While BAEO's media campaign will take the group's message to the grassroots, expanded educational options have to come from the legislature. Rep. Evans believes that as BAEO's information reaches the community and creates interest, legislators will have to address the issue in a manner that supports the consensus, regardless of partisan interests.

"If we are to move forward, we have to recognize that this is about children, not Democrats or Republicans," said Evans. "We have a crisis in America, we need to empower people, [and] we need to get legislators to understand that it is all our responsibility."
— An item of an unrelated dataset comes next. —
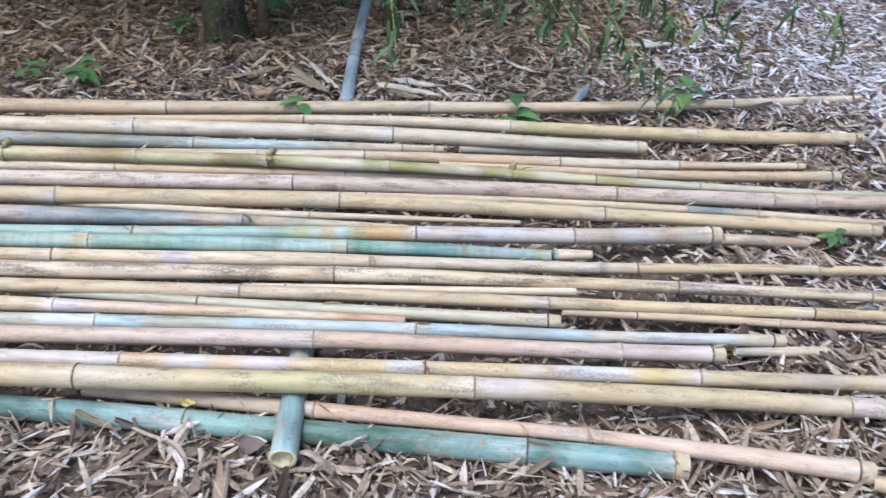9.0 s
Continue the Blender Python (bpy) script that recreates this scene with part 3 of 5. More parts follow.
bamboo_pole([(-0.604, 4.747, 0.054), (-0.286, 4.476, 0.059), (0.018, 4.191, 0.068), (0.311, 3.897, 0.077), (0.595, 3.593, 0.085), (0.872, 3.284, 0.094), (1.145, 2.970, 0.102), (1.415, 2.653, 0.108), (1.686, 2.337, 0.113), (1.959, 2.024, 0.117), (2.236, 1.714, 0.111), (2.521, 1.411, 0.089), (2.814, 1.117, 0.068)],
            [(0.00, 0.0215), (0.83, 0.0254), (1.67, 0.0278), (2.50, 0.0287), (3.33, 0.0283), (4.16, 0.0264), (4.99, 0.0231)], [0.73, 1.35, 2.24, 3.17, 4.08, 4.95],
            [(0.008, BONE), (0.069, BONE), (0.096, PINK), (0.261, PINK), (0.283, BONE), (0.437, BONE), (0.454, PALE), (0.595, PALE), (0.619, PALE), (0.632, WHITE), (0.638, PALE), (0.807, PALE), (0.814, WHITE), (0.821, PALE), (1.000, SAGEPALE)],
            'pale pinkish tan bamboo pole with a sawn end', 0.25)
bamboo_pole([(1.420, 2.802, 0.080), (1.757, 2.432, 0.091), (2.046, 2.116, 0.100), (2.338, 1.803, 0.099), (2.633, 1.493, 0.080), (2.931, 1.186, 0.062), (3.233, 0.882, 0.044), (3.539, 0.582, 0.037)],
            [(0.00, 0.0142), (0.93, 0.0189), (1.79, 0.0251), (2.64, 0.0255), (3.07, 0.0234)], [0.94, 1.70, 2.41],
            [(0.000, TAN), (0.300, TAN), (0.328, PALE), (0.547, PALE), (0.575, LIMEPALE), (0.679, YELLOW), (0.799, YELLOW), (1.000, YELLOW)],
            'slim yellowish bamboo pole, half hidden in the pile', 0.25)
bamboo_pole([(-0.040, 4.181, 0.050), (0.203, 3.929, 0.058), (0.511, 3.611, 0.067), (0.805, 3.278, 0.076), (1.090, 2.937, 0.083), (1.372, 2.594, 0.088), (1.660, 2.256, 0.091), (1.958, 1.928, 0.091), (2.273, 1.616, 0.077)],
            [(0.00, 0.0252), (0.79, 0.0268), (1.68, 0.0267), (2.57, 0.0223), (3.46, 0.0135)], [0.91, 1.33, 1.70, 2.59, 3.31],
            [(0.000, GREY), (0.239, GREY), (0.268, SLATE), (0.377, MOSS), (0.472, MOSS), (0.488, BLUE), (0.496, SLATE), (0.507, SLATEBLUE), (0.576, SLATEBLUE), (0.579, SLATEBLUE), (0.597, MOSS), (0.680, MOSS), (0.742, MOSS), (0.746, BLUE), (0.753, SAGE), (0.785, BLUE), (0.843, BLUE), (0.889, SAGE), (0.935, PALE), (1.000, YELLOW)],
            'blue-grey weathered bamboo pole under its neighbours', 0.4, wax=0.12)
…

Another BAEO board member is Kaleem Caire, whom Fuller introduced as a member of the "hip-hop generation." A husband and father of three from Madison, Wisconsin, Caire knows first-hand the plight facing African-American youth.

Raised by his aunt and grandparents, Caire told how he watched his fellow black students disappear from a public school system that loses an average of 75 percent of its black males between ninth and twelfth grade. Only 5 percent graduate college.

"People ask where all of our black teachers are. Well, when you have four or five out of 100 graduate per year, what do you expect?" asked Caire. "There's always been an established order, but one thing we need to look for is an order that allows us to choose."

BAEO officials believe their initial fight will be to change the mind-set that pervades many urban, low-income African-Americans. But while they are prepared to take on any opposition in this fight, they believe very soon the dialog will shift from being an argument for or against choice to a discussion about how to take advantage of different types of choice.

"BAEO is prepared to take up this fight; we will not be deterred," declared Fuller. "No social movement has started with zillions of people. It starts with people who will work to make this happen. We are committed and we will make an impact."


Barato L. Britt is a freelance writer associated with the GEO Foundation. He covers education, focusing primarily on parental choice issues in Indiana and Colorado.